Find the line containing "turn = (Vector(target)" and copy it exactly, along with every line after it up to and including the line containing "shutter > 0, shutter". Copy nothing else.

Start of Given data

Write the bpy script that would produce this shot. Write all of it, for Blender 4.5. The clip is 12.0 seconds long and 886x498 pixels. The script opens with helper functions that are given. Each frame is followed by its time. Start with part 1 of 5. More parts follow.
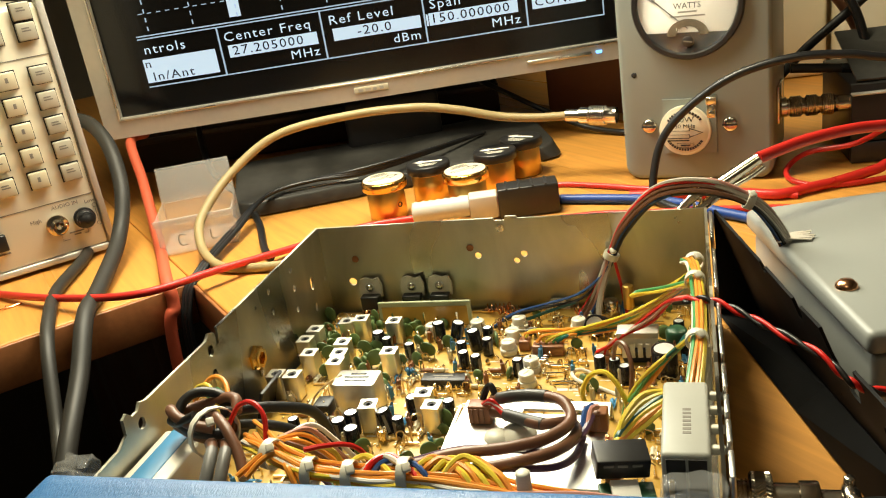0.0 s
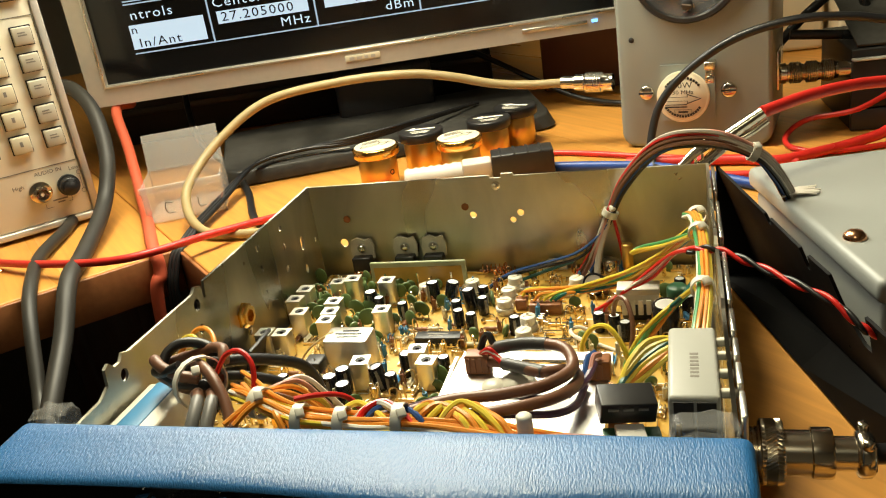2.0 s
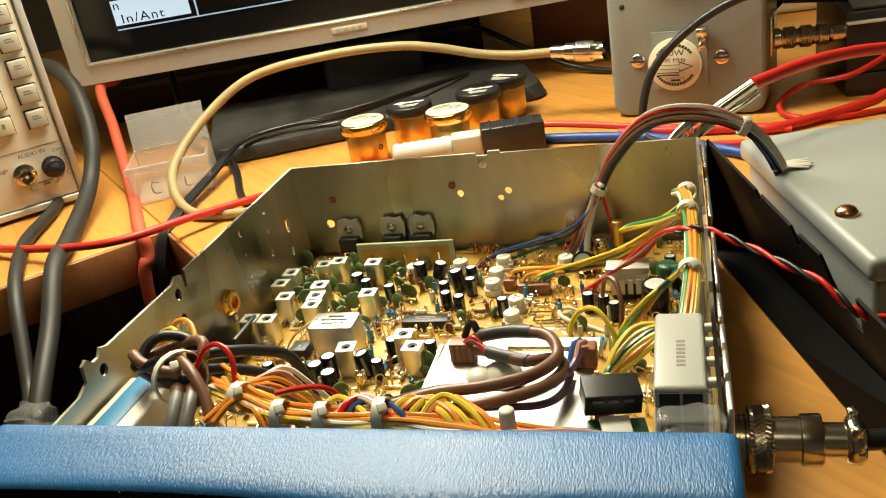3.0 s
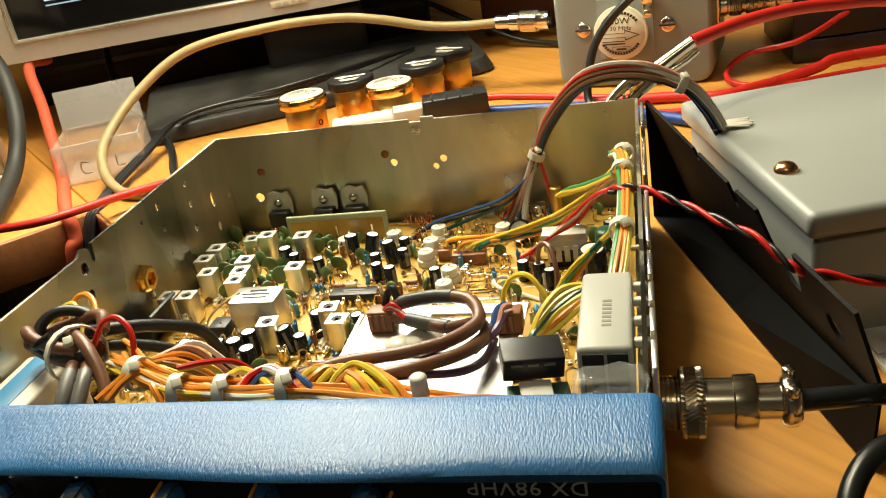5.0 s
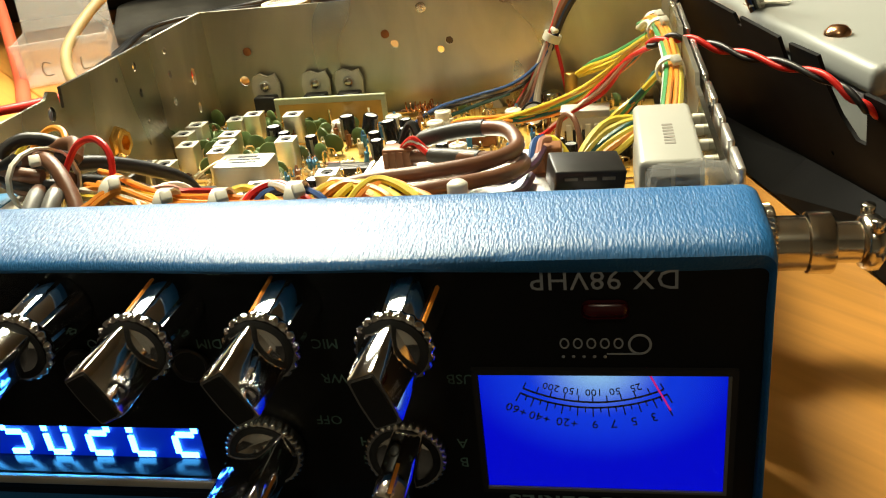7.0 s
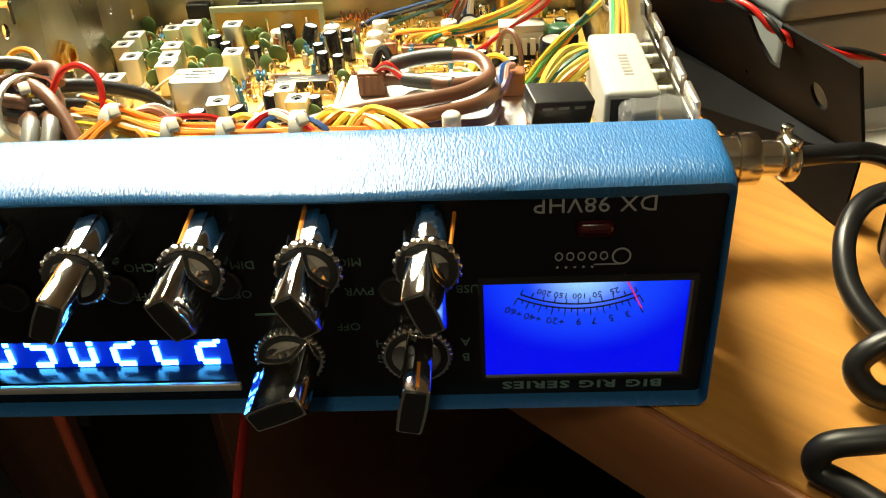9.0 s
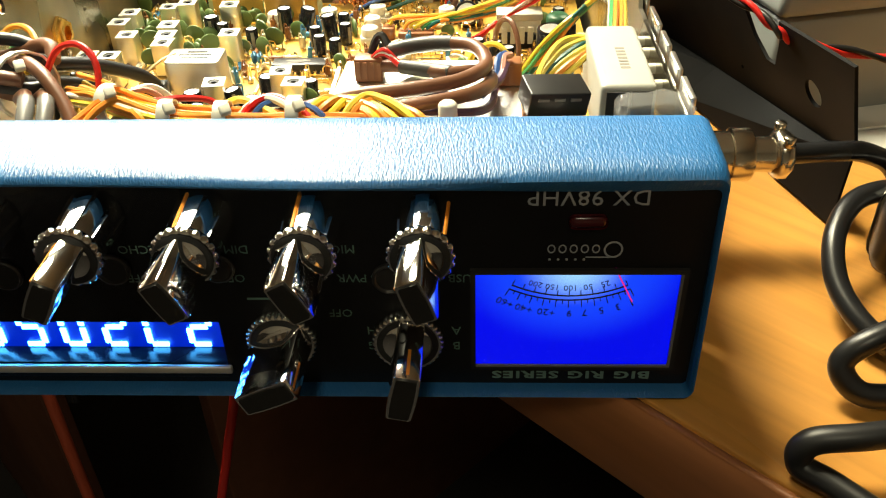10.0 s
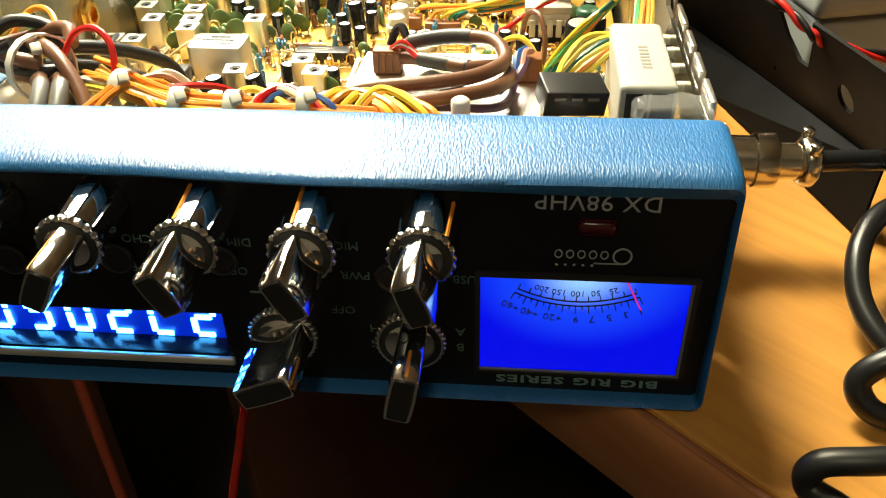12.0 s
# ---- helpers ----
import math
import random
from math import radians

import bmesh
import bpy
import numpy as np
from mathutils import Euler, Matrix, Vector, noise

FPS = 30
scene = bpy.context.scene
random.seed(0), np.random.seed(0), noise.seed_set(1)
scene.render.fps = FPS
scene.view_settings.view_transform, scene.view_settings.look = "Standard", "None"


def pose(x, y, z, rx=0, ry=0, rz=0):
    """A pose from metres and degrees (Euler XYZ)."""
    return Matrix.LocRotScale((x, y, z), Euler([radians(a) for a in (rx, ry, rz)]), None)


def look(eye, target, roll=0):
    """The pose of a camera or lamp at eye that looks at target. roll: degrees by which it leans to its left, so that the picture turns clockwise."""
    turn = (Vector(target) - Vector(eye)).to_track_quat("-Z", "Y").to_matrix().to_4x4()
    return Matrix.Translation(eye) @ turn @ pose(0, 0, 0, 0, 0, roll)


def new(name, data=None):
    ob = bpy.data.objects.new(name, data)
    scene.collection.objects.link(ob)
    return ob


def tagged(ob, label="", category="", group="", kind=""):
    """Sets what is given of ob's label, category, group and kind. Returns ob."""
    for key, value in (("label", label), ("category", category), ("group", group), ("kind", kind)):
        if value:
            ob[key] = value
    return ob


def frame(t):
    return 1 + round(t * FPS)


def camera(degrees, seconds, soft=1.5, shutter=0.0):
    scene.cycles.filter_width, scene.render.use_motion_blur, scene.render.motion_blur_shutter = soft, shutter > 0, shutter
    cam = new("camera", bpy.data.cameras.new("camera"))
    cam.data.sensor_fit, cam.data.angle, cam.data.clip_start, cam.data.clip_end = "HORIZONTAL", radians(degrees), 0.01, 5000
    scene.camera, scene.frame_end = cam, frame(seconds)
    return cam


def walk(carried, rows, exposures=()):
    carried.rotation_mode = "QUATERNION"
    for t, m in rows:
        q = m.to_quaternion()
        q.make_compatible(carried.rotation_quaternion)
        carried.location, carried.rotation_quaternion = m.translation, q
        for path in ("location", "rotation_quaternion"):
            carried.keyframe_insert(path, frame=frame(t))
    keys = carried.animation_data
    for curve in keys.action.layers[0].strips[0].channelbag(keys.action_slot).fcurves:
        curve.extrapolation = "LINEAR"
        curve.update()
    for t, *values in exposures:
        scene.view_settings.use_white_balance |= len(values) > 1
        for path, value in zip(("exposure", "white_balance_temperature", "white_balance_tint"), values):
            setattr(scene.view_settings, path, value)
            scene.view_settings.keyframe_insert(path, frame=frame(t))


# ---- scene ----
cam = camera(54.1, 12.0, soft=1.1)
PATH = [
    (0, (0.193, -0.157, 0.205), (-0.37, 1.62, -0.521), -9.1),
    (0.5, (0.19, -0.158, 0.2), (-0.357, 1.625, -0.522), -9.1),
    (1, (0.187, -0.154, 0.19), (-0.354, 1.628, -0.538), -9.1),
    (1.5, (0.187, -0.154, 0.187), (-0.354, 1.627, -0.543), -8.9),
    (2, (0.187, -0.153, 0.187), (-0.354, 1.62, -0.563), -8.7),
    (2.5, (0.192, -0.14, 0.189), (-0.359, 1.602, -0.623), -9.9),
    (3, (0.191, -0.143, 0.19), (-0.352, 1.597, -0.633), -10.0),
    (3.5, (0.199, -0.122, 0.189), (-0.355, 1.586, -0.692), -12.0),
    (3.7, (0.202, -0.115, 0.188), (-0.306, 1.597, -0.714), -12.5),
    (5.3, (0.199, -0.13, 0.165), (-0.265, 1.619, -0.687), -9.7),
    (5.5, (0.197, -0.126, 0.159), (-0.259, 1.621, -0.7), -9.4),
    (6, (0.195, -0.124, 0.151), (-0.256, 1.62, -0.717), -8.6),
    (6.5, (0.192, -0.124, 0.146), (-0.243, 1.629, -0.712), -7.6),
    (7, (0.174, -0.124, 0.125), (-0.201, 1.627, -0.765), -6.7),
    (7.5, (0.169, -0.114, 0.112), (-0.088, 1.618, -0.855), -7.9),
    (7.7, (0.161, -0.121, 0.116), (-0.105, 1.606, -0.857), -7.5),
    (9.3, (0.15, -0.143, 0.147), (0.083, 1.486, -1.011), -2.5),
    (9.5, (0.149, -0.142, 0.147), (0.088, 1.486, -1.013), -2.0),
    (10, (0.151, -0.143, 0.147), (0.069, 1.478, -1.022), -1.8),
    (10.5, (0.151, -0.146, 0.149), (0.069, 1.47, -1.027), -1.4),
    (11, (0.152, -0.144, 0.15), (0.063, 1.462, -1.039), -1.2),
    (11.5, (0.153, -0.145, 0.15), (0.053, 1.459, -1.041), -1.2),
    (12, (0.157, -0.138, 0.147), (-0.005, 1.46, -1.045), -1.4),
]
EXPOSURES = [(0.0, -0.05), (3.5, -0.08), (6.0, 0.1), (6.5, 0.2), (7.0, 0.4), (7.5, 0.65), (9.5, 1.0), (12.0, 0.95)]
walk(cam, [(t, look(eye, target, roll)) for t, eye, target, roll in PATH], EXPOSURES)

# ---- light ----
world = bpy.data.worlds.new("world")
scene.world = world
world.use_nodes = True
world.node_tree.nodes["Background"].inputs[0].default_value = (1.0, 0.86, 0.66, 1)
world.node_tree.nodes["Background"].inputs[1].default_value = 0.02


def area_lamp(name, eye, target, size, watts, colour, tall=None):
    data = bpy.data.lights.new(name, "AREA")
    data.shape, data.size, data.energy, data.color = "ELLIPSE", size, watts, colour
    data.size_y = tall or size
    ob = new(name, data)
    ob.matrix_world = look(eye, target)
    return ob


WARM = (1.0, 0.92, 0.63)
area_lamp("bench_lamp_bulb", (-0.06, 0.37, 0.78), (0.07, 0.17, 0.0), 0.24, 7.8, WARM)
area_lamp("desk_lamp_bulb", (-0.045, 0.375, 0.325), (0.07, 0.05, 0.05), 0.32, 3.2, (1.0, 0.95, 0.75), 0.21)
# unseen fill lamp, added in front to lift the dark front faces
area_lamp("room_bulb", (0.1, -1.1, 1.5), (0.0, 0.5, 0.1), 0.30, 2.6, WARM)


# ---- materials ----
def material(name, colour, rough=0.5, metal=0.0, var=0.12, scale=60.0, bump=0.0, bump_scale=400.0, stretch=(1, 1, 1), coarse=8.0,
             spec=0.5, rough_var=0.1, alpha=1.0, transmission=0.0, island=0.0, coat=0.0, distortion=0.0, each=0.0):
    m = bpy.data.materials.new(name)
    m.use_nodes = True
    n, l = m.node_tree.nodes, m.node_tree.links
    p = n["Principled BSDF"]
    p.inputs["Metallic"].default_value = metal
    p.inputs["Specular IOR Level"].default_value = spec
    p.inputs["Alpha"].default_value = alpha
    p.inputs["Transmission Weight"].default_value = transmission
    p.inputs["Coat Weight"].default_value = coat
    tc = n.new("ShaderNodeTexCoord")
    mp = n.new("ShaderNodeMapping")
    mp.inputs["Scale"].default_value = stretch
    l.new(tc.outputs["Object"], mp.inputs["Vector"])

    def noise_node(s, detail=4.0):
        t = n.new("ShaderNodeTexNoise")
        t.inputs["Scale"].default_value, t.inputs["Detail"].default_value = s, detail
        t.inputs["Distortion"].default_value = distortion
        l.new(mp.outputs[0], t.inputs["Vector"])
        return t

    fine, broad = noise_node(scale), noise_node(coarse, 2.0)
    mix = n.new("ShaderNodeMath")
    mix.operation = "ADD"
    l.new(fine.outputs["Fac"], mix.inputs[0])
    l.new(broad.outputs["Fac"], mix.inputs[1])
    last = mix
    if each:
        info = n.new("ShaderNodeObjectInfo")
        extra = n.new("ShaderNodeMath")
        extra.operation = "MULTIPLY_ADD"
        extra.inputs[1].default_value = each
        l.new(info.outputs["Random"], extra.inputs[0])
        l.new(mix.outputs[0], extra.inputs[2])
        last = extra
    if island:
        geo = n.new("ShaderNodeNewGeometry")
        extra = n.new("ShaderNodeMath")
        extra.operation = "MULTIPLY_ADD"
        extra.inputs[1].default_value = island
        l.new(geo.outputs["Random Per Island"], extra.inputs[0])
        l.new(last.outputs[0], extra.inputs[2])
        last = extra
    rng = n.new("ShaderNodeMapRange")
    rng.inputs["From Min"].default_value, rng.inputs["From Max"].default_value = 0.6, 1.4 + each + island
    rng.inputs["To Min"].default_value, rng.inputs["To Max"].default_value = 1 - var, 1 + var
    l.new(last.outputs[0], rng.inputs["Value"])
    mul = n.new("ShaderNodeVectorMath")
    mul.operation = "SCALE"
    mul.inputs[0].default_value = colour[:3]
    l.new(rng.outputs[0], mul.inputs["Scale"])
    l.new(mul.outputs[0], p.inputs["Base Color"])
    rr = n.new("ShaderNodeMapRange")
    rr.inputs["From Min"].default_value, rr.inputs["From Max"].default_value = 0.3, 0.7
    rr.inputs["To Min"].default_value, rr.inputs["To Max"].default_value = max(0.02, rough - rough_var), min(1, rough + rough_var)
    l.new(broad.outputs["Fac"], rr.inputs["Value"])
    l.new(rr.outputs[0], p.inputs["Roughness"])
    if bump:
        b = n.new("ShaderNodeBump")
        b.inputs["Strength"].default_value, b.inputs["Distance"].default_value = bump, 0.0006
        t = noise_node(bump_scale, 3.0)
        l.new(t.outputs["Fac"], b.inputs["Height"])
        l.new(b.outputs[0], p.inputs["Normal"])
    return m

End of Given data

● Task result
    turn = (Vector(target) - Vector(eye)).to_track_quat("-Z", "Y").to_matrix().to_4x4()
    return Matrix.Translation(eye) @ turn @ pose(0, 0, 0, 0, 0, roll)


def new(name, data=None):
    ob = bpy.data.objects.new(name, data)
    scene.collection.objects.link(ob)
    return ob


def tagged(ob, label="", category="", group="", kind=""):
    """Sets what is given of ob's label, category, group and kind. Returns ob."""
    for key, value in (("label", label), ("category", category), ("group", group), ("kind", kind)):
        if value:
            ob[key] = value
    return ob


def frame(t):
    return 1 + round(t * FPS)


def camera(degrees, seconds, soft=1.5, shutter=0.0):
    scene.cycles.filter_width, scene.render.use_motion_blur, scene.render.motion_blur_shutter = soft, shutter > 0, shutter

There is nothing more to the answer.